Animation scripts:
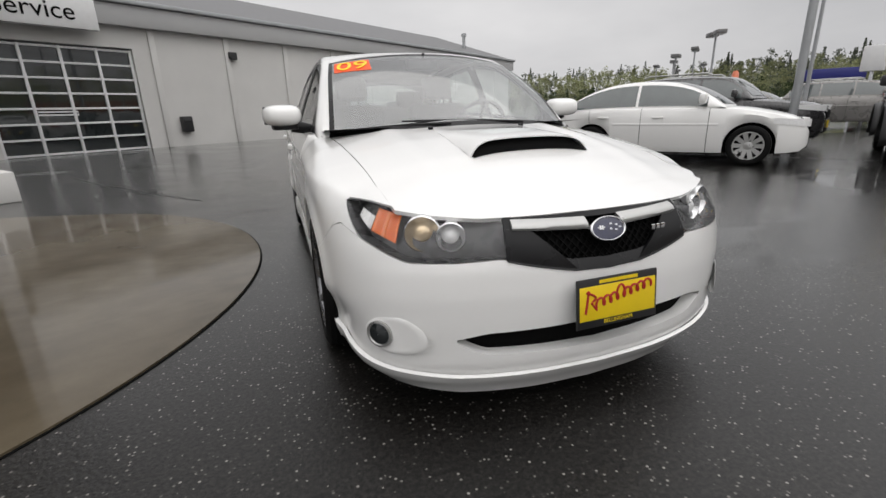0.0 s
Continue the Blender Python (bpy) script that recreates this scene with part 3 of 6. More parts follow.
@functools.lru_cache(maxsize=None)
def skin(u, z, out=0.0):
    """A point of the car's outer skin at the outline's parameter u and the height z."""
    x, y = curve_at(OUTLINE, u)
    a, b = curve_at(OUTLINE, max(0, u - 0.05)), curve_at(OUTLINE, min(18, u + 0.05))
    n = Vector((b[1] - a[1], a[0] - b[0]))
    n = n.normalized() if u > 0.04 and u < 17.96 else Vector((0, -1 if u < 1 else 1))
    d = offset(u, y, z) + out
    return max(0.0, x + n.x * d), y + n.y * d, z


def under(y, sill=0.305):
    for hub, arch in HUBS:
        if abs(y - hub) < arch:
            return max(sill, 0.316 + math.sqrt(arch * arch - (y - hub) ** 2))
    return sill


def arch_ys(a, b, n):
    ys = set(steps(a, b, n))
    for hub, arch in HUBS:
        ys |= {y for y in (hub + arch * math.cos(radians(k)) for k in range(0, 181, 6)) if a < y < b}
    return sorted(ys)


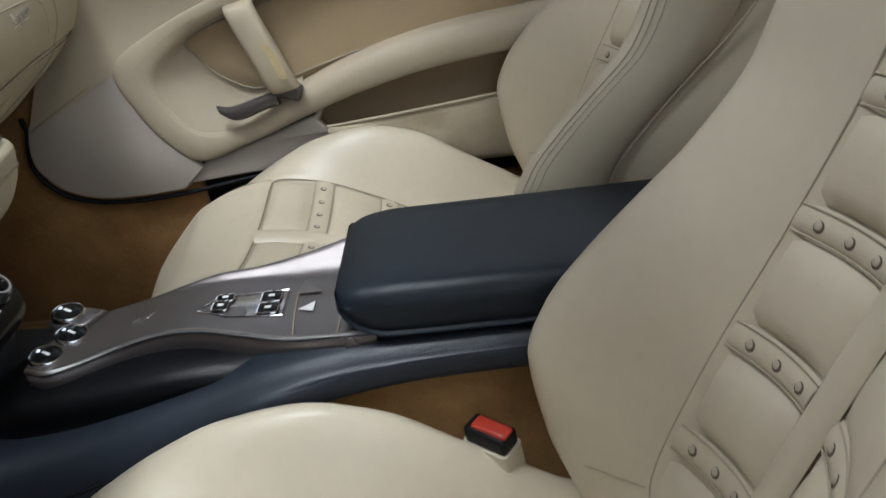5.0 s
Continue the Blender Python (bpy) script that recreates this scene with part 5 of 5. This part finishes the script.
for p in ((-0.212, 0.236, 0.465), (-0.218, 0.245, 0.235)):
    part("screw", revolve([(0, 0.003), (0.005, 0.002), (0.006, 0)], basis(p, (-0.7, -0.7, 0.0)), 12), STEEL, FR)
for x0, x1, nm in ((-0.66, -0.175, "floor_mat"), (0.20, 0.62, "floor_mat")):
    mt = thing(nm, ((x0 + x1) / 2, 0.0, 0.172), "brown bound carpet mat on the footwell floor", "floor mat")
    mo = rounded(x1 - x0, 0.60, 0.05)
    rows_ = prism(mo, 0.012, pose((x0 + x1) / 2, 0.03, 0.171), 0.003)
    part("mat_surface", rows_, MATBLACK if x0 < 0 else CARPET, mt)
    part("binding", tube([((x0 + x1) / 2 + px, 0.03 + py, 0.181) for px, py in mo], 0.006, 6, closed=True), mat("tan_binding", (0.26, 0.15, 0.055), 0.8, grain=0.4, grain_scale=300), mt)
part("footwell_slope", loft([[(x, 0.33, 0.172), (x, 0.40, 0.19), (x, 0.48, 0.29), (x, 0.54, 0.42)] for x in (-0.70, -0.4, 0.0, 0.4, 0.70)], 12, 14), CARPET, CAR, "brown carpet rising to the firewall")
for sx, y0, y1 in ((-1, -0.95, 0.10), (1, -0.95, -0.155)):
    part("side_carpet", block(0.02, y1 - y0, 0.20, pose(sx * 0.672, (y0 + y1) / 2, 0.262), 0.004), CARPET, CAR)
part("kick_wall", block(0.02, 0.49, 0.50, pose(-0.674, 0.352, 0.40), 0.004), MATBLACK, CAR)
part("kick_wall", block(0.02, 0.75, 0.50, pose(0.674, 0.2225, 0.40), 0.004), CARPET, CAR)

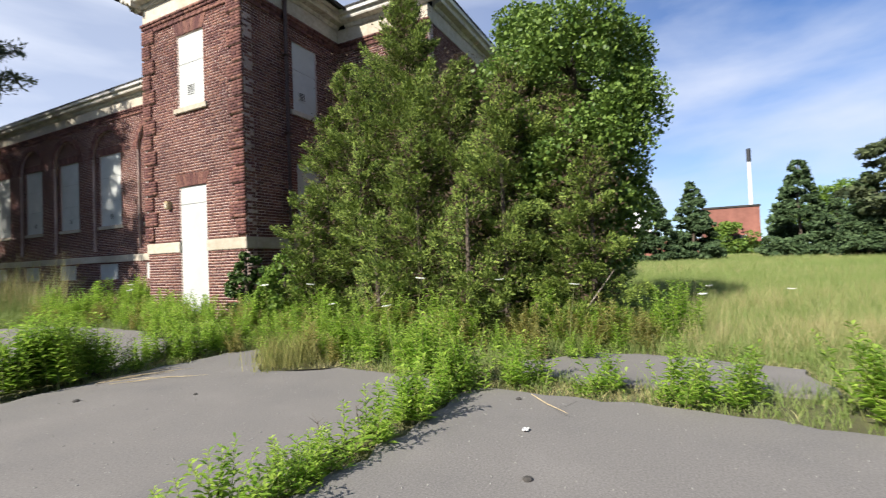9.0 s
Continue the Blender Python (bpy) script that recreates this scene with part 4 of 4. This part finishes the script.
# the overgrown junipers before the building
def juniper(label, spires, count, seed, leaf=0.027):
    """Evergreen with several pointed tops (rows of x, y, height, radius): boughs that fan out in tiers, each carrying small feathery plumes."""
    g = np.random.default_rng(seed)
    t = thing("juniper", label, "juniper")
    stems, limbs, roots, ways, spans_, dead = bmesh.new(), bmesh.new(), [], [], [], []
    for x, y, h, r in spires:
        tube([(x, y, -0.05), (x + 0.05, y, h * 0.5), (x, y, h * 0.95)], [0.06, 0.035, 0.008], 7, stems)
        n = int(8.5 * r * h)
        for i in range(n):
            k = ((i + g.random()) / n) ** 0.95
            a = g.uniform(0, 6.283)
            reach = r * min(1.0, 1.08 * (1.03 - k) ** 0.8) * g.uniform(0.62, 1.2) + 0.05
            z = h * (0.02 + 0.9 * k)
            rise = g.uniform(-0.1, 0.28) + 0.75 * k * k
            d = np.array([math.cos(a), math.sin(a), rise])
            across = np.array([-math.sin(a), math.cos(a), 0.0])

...

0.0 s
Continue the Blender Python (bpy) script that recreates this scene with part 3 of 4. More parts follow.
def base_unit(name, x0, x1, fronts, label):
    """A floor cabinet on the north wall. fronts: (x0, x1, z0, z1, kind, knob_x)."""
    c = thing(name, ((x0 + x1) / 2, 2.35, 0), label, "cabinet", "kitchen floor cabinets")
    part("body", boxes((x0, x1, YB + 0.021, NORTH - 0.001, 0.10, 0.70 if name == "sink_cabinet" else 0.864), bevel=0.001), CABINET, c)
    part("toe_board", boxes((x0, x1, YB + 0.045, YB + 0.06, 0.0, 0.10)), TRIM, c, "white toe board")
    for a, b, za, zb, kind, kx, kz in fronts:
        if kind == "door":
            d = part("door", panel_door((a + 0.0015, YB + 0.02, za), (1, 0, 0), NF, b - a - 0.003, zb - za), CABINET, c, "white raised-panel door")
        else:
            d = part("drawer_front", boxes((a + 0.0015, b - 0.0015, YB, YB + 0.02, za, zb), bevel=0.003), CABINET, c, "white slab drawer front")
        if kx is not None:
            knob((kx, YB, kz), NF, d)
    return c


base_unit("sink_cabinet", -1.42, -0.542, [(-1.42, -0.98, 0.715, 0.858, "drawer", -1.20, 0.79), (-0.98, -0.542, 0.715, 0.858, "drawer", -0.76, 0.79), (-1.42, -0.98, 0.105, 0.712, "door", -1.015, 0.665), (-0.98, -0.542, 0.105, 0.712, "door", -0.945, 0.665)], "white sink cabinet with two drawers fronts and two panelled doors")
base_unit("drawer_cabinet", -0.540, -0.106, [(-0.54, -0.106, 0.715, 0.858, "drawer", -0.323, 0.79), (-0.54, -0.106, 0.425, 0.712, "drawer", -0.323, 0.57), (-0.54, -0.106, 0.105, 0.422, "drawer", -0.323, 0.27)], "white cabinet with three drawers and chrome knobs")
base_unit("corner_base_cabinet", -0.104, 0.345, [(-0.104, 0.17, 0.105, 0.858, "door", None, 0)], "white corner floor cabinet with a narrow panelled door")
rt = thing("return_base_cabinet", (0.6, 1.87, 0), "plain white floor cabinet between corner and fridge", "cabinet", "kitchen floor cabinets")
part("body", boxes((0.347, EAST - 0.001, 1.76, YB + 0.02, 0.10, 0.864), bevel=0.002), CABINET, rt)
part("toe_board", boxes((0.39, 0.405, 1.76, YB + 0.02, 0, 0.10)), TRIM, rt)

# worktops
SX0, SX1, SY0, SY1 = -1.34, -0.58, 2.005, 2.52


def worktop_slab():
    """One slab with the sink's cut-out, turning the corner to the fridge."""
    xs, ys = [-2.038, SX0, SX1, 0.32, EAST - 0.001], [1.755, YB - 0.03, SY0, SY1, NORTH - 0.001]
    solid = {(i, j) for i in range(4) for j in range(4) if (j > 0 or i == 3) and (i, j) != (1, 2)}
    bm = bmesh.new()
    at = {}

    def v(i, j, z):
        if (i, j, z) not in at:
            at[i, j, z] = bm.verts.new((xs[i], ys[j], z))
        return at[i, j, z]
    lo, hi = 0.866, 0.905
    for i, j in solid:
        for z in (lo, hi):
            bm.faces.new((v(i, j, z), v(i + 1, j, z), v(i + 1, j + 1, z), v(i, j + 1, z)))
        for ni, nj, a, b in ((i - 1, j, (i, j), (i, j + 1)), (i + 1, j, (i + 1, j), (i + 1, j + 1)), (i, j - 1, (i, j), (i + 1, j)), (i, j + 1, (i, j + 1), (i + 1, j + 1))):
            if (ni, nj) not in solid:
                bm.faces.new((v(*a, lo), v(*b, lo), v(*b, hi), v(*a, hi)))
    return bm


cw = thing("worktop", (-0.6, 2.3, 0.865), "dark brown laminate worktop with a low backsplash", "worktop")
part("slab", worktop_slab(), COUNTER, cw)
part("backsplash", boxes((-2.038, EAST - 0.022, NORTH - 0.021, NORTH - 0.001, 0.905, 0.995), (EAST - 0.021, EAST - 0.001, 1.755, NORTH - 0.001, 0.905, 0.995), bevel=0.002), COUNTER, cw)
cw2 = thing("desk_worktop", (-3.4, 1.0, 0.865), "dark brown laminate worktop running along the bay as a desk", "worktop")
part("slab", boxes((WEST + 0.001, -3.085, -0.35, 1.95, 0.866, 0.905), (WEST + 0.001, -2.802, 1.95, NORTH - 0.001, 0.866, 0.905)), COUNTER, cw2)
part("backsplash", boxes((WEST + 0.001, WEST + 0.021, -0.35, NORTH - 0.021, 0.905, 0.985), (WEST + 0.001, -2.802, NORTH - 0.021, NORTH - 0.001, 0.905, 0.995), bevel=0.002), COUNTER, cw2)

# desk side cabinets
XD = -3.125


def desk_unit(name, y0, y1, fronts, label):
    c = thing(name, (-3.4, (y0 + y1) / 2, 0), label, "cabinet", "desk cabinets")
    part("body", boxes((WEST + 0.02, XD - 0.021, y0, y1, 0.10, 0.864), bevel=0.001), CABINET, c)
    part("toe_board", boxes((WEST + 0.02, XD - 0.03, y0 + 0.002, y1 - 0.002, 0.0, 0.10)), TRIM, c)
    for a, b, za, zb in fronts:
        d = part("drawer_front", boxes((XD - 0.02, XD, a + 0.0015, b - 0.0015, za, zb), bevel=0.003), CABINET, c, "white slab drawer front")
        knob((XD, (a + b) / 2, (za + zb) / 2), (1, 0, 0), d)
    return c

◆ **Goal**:
Look through the data above. Copy every line with the string "parts" in it.

◆ **The response**:
Continue the Blender Python (bpy) script that recreates this scene with part 3 of 6. More parts follow.
Continue the Blender Python (bpy) script that recreates this scene with part 3 of 4. More parts follow.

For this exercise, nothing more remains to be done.